DES MOINES, Iowa (CN) — General Motors failed to disclose to car buyers that driving data collected by the automaker’s OnStar program installed in its vehicles is sold to auto insurance companies and other third parties without consumers’ awareness or consent, Iowa claimed Thursday.
OnStar is pitched by GM as improving driver safety by collecting a wide array of data, including speed, seatbelt usage, driving habits and location.
What consumers are not clearly informed of, the Iowa attorney general claims, is that their vehicles were “secretly spying on them,” and this data was sold to third-party data brokers who sold it to insurance companies that used the data to raise rates, deny coverage or cancel policies.
Iowa said in its complaint filed in state court that since model year 2015, GM’s data collection systems have been installed in almost all new GM vehicles, including more than 186,000 vehicles GM sold in Iowa.

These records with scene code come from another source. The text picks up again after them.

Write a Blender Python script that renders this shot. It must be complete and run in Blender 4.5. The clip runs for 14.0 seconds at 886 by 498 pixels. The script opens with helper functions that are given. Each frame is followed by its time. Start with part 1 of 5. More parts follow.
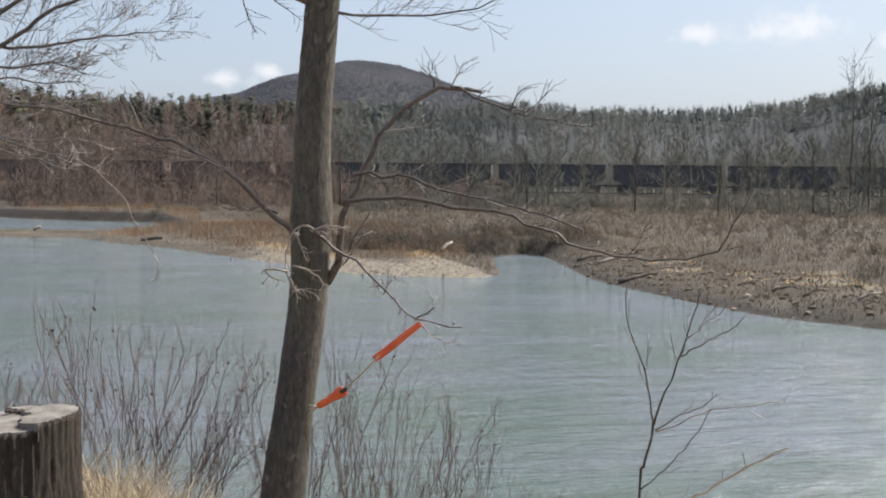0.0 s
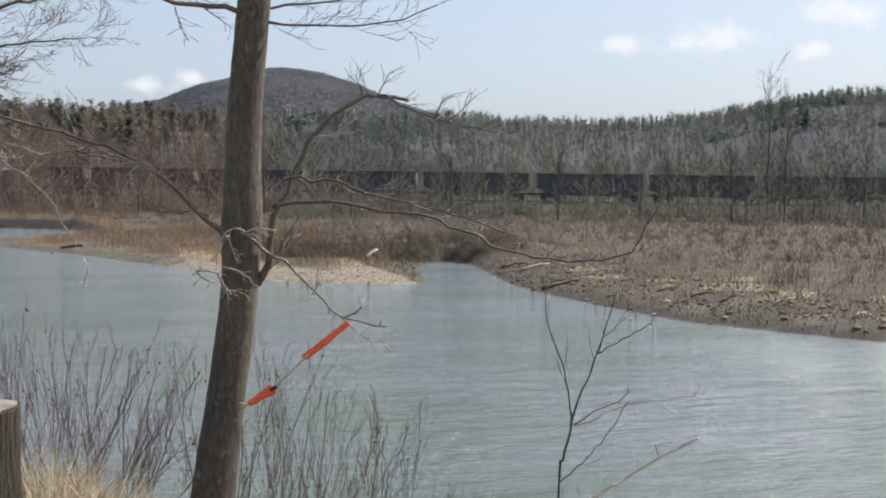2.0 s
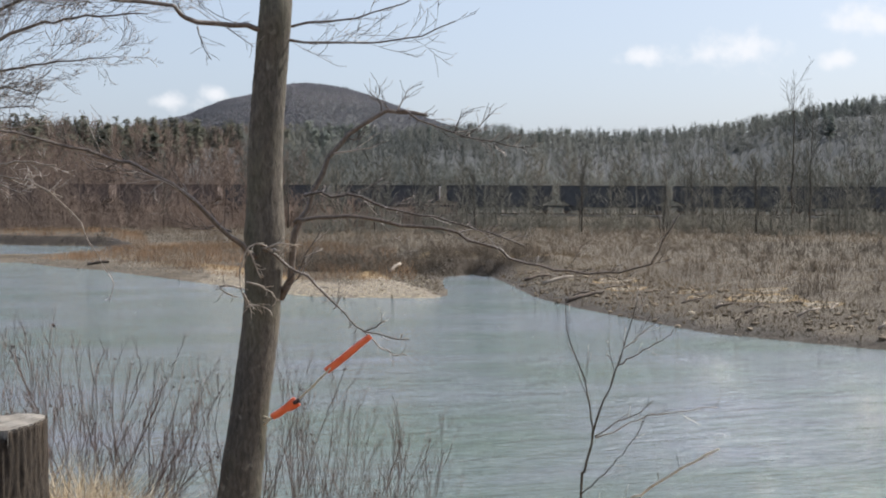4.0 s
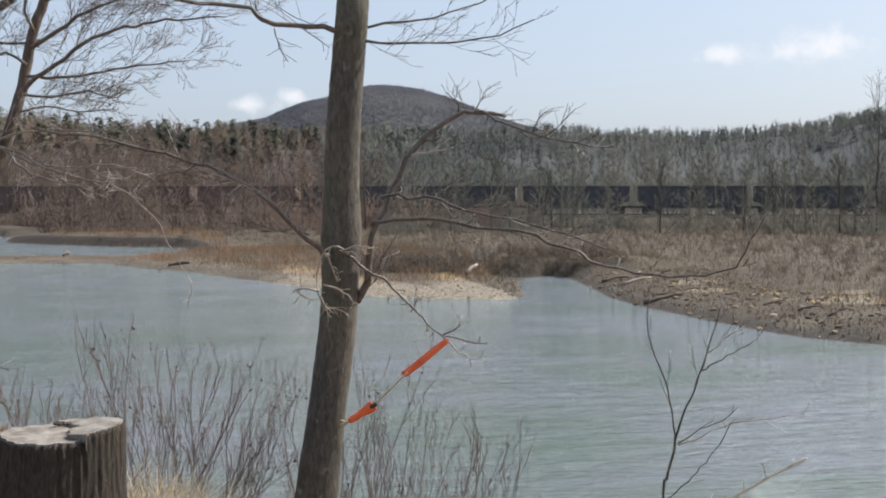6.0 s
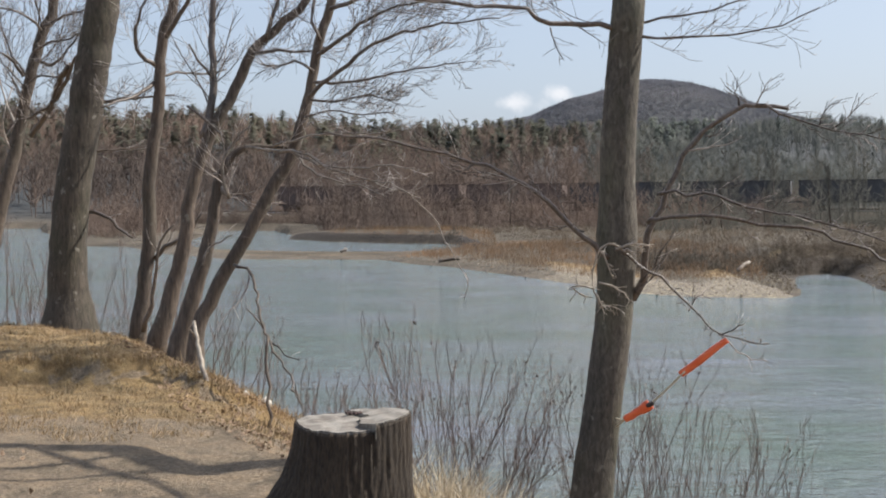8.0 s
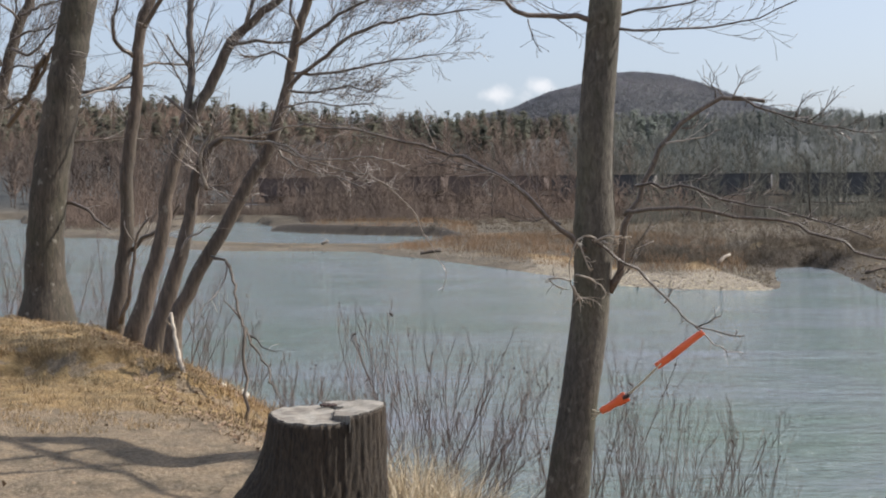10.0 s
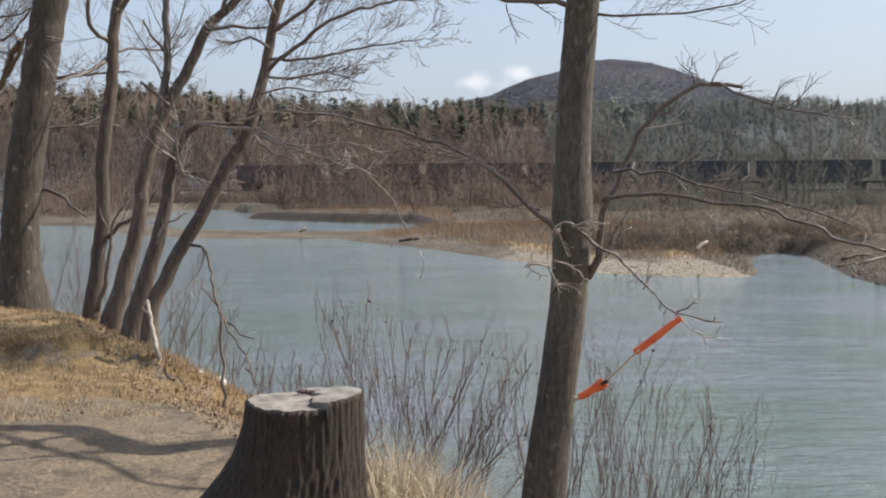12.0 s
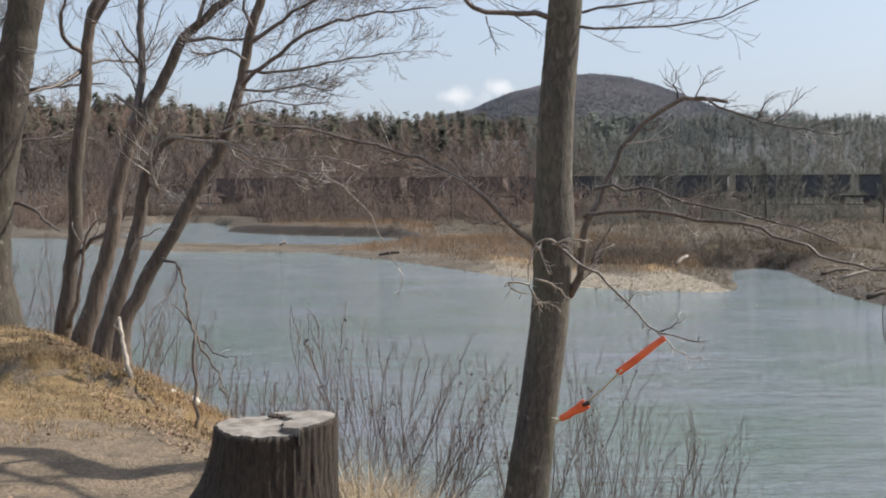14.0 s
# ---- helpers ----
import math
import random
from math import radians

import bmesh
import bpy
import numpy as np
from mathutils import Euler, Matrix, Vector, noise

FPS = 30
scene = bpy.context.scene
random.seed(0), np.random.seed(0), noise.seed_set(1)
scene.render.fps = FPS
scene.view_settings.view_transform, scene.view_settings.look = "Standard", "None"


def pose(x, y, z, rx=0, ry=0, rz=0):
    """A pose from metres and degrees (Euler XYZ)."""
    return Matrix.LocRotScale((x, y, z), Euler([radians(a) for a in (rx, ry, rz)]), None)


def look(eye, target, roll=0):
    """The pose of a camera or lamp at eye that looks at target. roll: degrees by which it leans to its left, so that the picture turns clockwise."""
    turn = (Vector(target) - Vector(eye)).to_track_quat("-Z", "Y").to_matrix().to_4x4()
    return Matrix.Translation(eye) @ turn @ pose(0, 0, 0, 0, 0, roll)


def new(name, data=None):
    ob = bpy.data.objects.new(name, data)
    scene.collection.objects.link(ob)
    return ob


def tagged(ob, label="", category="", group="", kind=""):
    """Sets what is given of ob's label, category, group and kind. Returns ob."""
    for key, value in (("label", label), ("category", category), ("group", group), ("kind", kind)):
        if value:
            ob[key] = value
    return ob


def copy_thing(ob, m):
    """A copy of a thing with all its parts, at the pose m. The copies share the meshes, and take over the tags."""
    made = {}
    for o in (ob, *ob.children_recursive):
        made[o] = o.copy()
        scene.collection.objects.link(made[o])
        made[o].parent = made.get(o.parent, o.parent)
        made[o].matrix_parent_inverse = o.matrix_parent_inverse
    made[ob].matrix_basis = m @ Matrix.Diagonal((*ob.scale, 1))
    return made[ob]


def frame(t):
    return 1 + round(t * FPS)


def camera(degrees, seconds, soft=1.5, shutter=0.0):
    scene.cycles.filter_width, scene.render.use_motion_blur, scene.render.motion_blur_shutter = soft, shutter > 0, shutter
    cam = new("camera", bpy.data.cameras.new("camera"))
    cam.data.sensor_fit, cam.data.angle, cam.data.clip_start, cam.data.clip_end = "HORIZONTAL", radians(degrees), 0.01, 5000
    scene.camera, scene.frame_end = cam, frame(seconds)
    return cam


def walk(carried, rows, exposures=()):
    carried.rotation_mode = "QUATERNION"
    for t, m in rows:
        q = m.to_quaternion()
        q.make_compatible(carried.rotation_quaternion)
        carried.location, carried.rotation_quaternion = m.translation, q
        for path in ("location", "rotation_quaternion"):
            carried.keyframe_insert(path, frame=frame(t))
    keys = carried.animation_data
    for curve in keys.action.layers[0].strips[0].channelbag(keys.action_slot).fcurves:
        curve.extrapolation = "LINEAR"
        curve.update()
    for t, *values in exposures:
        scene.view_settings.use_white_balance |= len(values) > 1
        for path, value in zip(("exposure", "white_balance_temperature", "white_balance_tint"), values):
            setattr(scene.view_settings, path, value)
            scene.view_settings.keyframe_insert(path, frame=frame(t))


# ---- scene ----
cam = camera(41.2, 14.0, soft=2.0)
walk(cam, [
    (0.0, pose(0.039, 0.052, 1.666, 86.647, 0, -13.152) @ pose(0, 0, 0, 0, 0, 0.614)),
    (0.5, pose(0.058, 0.048, 1.660, 86.655, 0, -13.382) @ pose(0, 0, 0, 0, 0, 0.583)),
    (1.0, pose(0.033, -0.039, 1.658, 86.654, 0, -14.479) @ pose(0, 0, 0, 0, 0, 0.763)),
    (1.5, pose(-0.016, -0.140, 1.648, 86.842, 0, -15.840) @ pose(0, 0, 0, 0, 0, 0.857)),
    (2.0, pose(-0.044, -0.232, 1.642, 87.085, 0, -16.806) @ pose(0, 0, 0, 0, 0, 0.779)),
    (4.5, pose(-0.039, -0.308, 1.648, 87.799, 0, -14.970) @ pose(0, 0, 0, 0, 0, 0.182)),
    (5.0, pose(-0.038, -0.272, 1.650, 87.793, 0, -14.204) @ pose(0, 0, 0, 0, 0, 0.202)),
    (5.5, pose(-0.033, -0.223, 1.651, 87.777, 0, -13.425) @ pose(0, 0, 0, 0, 0, 0.184)),
    (6.0, pose(-0.022, -0.191, 1.653, 87.759, 0, -11.932) @ pose(0, 0, 0, 0, 0, 0.078)),
    (6.5, pose(-0.025, -0.192, 1.652, 87.774, 0, -9.051) @ pose(0, 0, 0, 0, 0, -0.151)),
    (7.0, pose(-0.047, -0.202, 1.653, 87.769, 0, -4.023) @ pose(0, 0, 0, 0, 0, -0.438)),
    (7.5, pose(-0.079, -0.200, 1.657, 87.691, 0, -0.241) @ pose(0, 0, 0, 0, 0, -0.391)),
    (8.0, pose(-0.088, -0.210, 1.660, 87.632, 0, 0.960) @ pose(0, 0, 0, 0, 0, -0.414)),
    (10.5, pose(-0.050, -0.184, 1.656, 87.109, 0, -0.214) @ pose(0, 0, 0, 0, 0, -0.225)),
    (11.0, pose(-0.056, -0.169, 1.652, 86.956, 0, -0.484) @ pose(0, 0, 0, 0, 0, -0.193)),
    (11.5, pose(-0.056, -0.178, 1.654, 86.772, 0, -0.772) @ pose(0, 0, 0, 0, 0, -0.214)),
    (12.0, pose(-0.052, -0.170, 1.647, 86.635, 0, -0.962) @ pose(0, 0, 0, 0, 0, -0.270)),
    (12.5, pose(-0.043, -0.175, 1.657, 86.432, 0, -1.169) @ pose(0, 0, 0, 0, 0, -0.187)),
    (13.0, pose(-0.045, -0.133, 1.661, 86.096, 0, -1.454) @ pose(0, 0, 0, 0, 0, -0.227)),
    (13.5, pose(-0.034, -0.065, 1.661, 86.255, 0, -1.716) @ pose(0, 0, 0, 0, 0, -0.172)),
    (14.0, pose(-0.032, 0.032, 1.662, 87.282, 0, -1.911) @ pose(0, 0, 0, 0, 0, -0.107)),
], exposures=[(0.0, 0.34, 6450, 10), (14.0, 0.34, 6450, 10)])

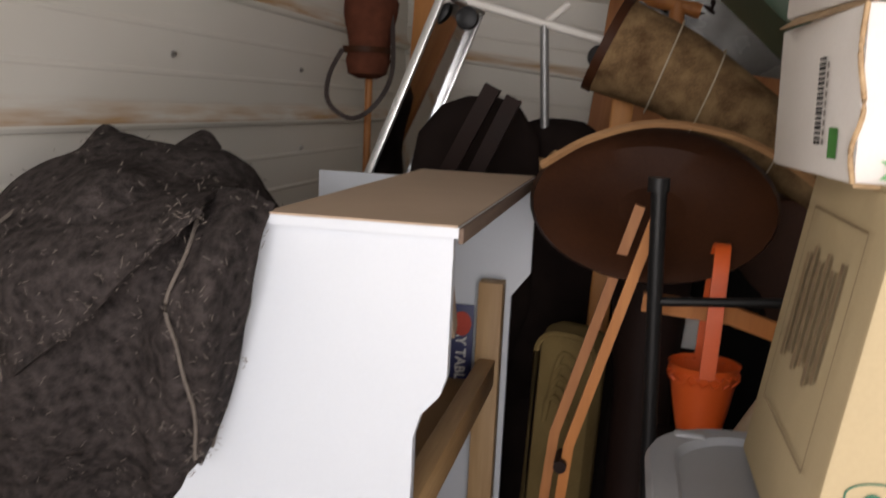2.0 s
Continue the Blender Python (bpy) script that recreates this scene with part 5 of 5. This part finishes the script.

“Iowans deserve to know who is collecting, using, and selling their data and why,” Iowa Attorney General Brenna Bird said in a Thursday statement. “They should also be able to trust a company as large and well-known as General Motors. GM was not honest with Iowans who were spending hard-earned money to buy a dependable vehicle — and they did it to make more money. That is wrong, and our office is holding them accountable.”
Iowa claims that General Motors and its OnStar subsidiary violated the Iowa Consumer Fraud Act with “unfair practices, deceptions, frauds, false pretenses, false promises, misrepresentations, as well as concealed, suppressed, and omitted material facts.”
The state claims GM “harvested Iowans’ driving data from sensors, cameras, speakers, and microphones that GM installed in its vehicles. These sensors revealed how fast GM customers drove, how quickly they accelerated, how hard they braked, how long they drove, and more. GM profited handsomely from selling this driving data, resulting in millions of dollars of revenue for the company.”
One of GM’s large data brokers, the state said in its complaint, partnered with the Chinese data broker Jing You, “raising the risk of commingling Americans’ driving data with Chinese data brokers.”
Iowa seeks financial penalties against GM for consumer fraud violations, an order that it delete and destroy all driving data obtained prior to the entry a judgment, including any driving data in the possession of any third party, reimbursement to all Iowa consumers who suffered a loss as a result of the defendants’ acts, and an order that defendants disgorge gross receipts obtained as a result of unlawful acts and practices.
“GM is committed to protecting consumers’ privacy,” a GM spokesperson said in a statement. The company also noted that it has reached a settlement agreement with the Federal Trade Commission to address privacy concerns about GM’s now-discontinued Smart Driver program. The Smart Driver program is the subject of Iowa’s suit.
“Although Smart Driver was created to promote safer driving behavior, we ended that program due to customer feedback,” the company said in a January 2025 statement. “Last year, we discontinued Smart Driver across all GM vehicles, unenrolled all customers, and ended our third-party telematics relationships” with two third parties it had shared data with.